Prostaglandin E1 attenuates AngII-induced cardiac hypertrophy via EP3 receptor activation and Netrin-1upregulation
Yejiao Shen, Xia Wang, Ruosen Yuan, Xin Pan, Xiaoxiao Yang, Jiali Cai, Yi Li, Anwen Yin, Qingqing Xiao, Qingqi Ji, Yanjie Li, Ben He, Linghong ShenJournal of Molecular and Cellular Cardiology2021
Aims: Pathological cardiac hypertrophy induced by activation of the renin–angiotensin–aldosterone system (RAAS) is one of the leading causes of heart failure.

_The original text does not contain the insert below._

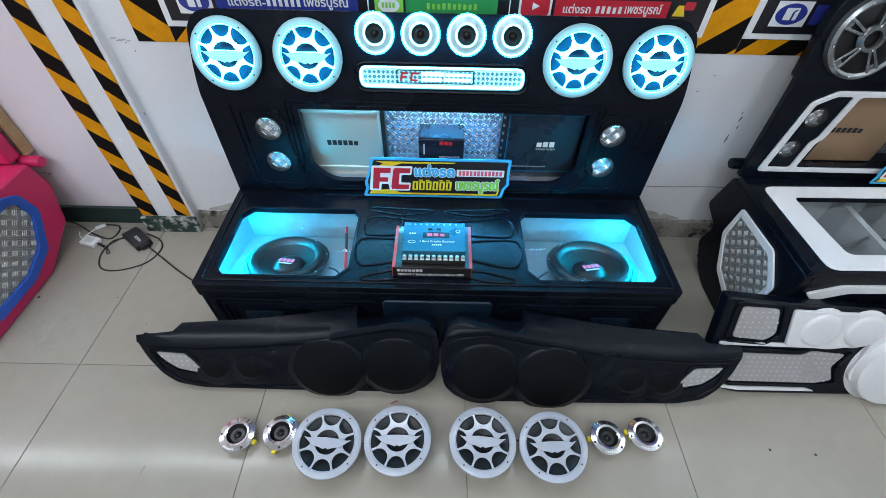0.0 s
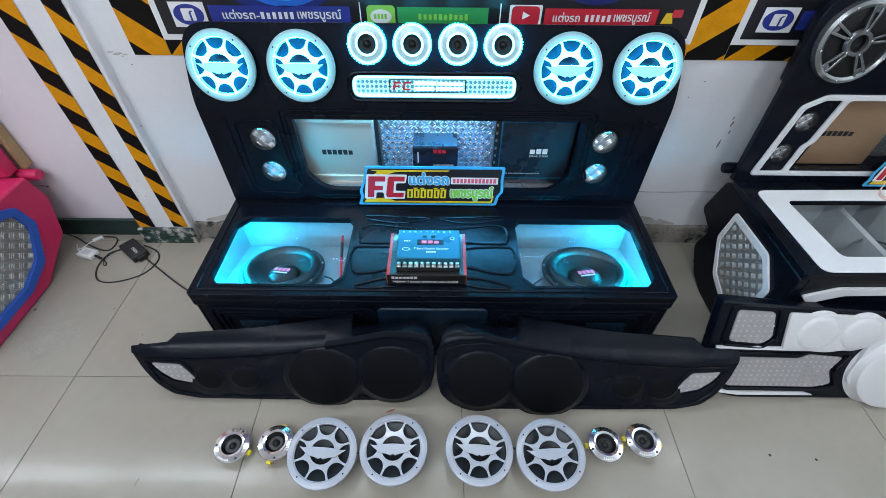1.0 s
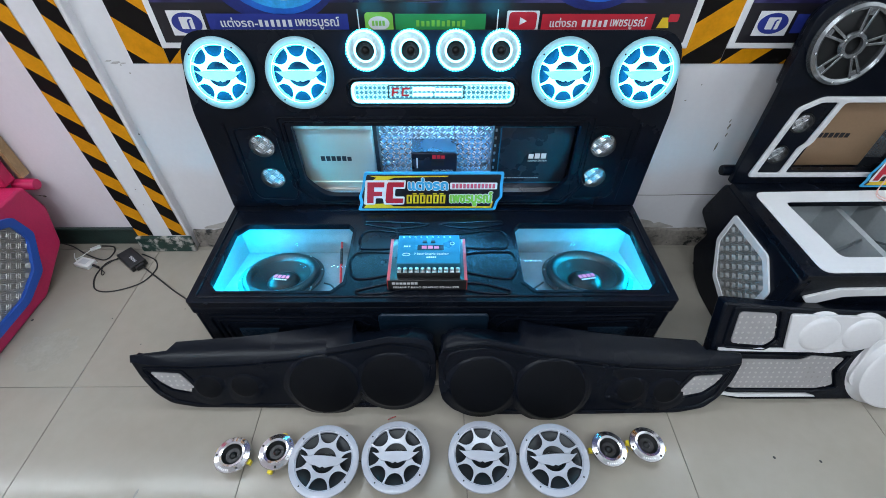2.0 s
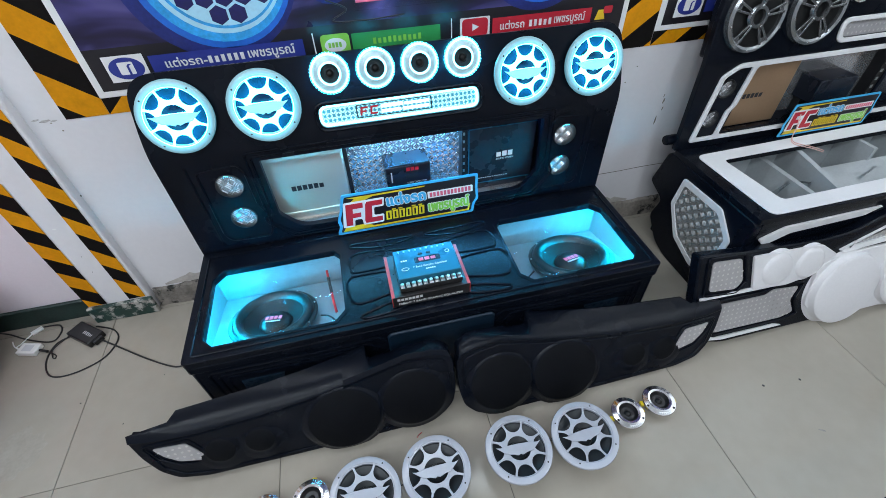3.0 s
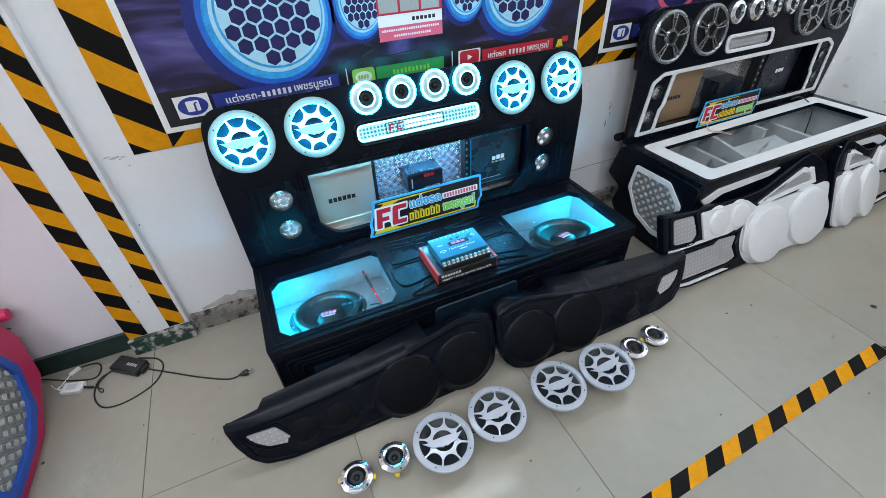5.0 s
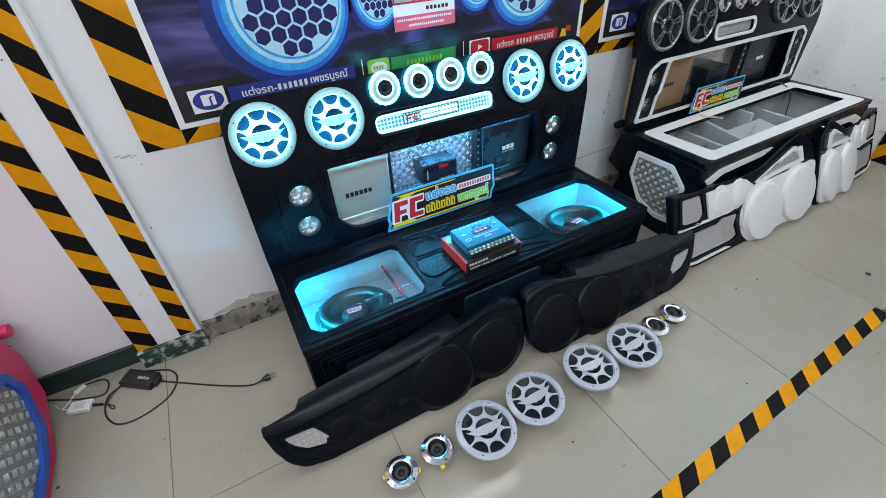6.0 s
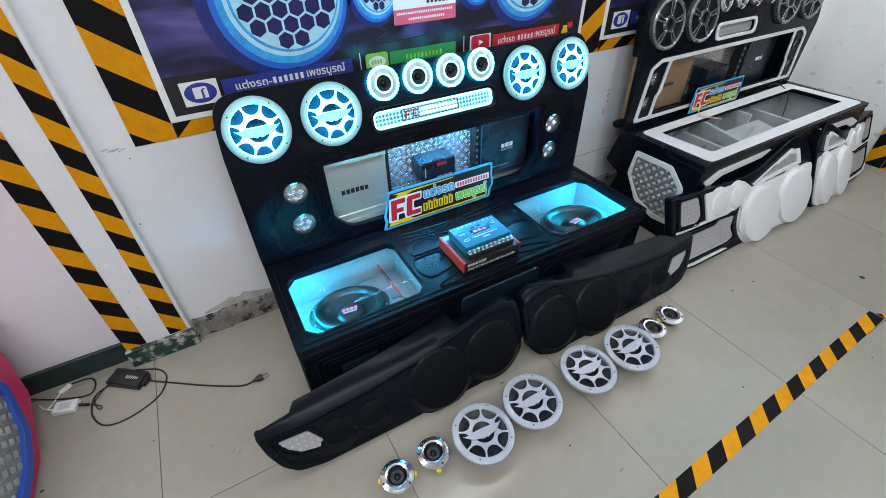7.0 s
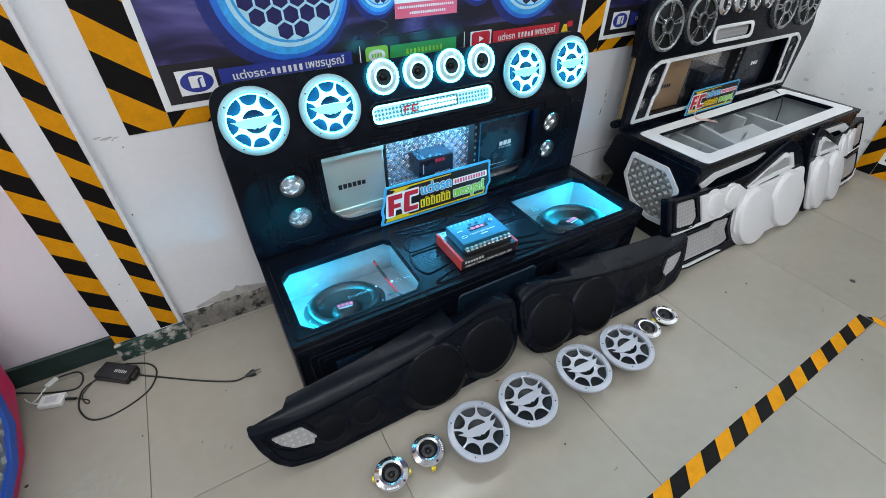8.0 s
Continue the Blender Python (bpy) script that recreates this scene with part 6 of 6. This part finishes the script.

However, in current clinical practice, the strategy for targeting the RAAS is not sufficient to reverse hypertrophy. Here, we investigated the effect of prostaglandin E1 (PGE1) on angiotensin II (AngII)-induced cardiac hypertrophy and potential molecular mechanisms underlying the effect. Methods and results: Adult male C57 mice were continuously infused with AngII or saline and treated daily with PGE1 or vehicle for two weeks. Neonatal rat cardiomyocytes were cultured to detect AngII-induced hypertrophic responses. We found that PGE1 ameliorated AngII-induced cardiac hypertrophy both in vivo and in vitro. The RNA sequencing (RNA-seq) and expression pattern analysis results suggest that Netrin-1 (Ntn1) is the specific target gene of PGE1. The protective effect of PGE1 was eliminated after knockdown of Ntn1. Moreover, Kyoto Encyclopedia of Genes and Genomes (KEGG) analysis showed that the PGE1-mediated signaling pathway changes are associated with the mitogen-activated protein kinase (MAPK) pathway. PGE1 suppressed AngII-induced activation of the MAPK signaling pathway, and such an effect was attenuated by Ntn1 knockdown. Blockade of MAPK signaling rescued the phenotype of cardiomyocytes caused by Ntn1 knockdown, indicating that MAPK signaling may act as the downstream effector of Ntn1. Furthermore, inhibition of the E-prostanoid (EP) 3 receptor, as opposed to the EP1, EP2, or EP4 receptor, in cardiomyocytes reversed the effect of PGE1, and activation of EP3 by sulprostone, a specific agonist, mimicked the effect of PGE1. Conclusion: In conclusion, PGE1 ameliorates AngII-induced cardiac hypertrophy through activation of the EP3 receptor and upregulation of Ntn1, which inhibits the downstream MAPK signaling pathway. Thus, targeting EP3, as well as the Ntn1–MAPK axis, may represent a novel approach for treating pathological cardiac hypertrophy.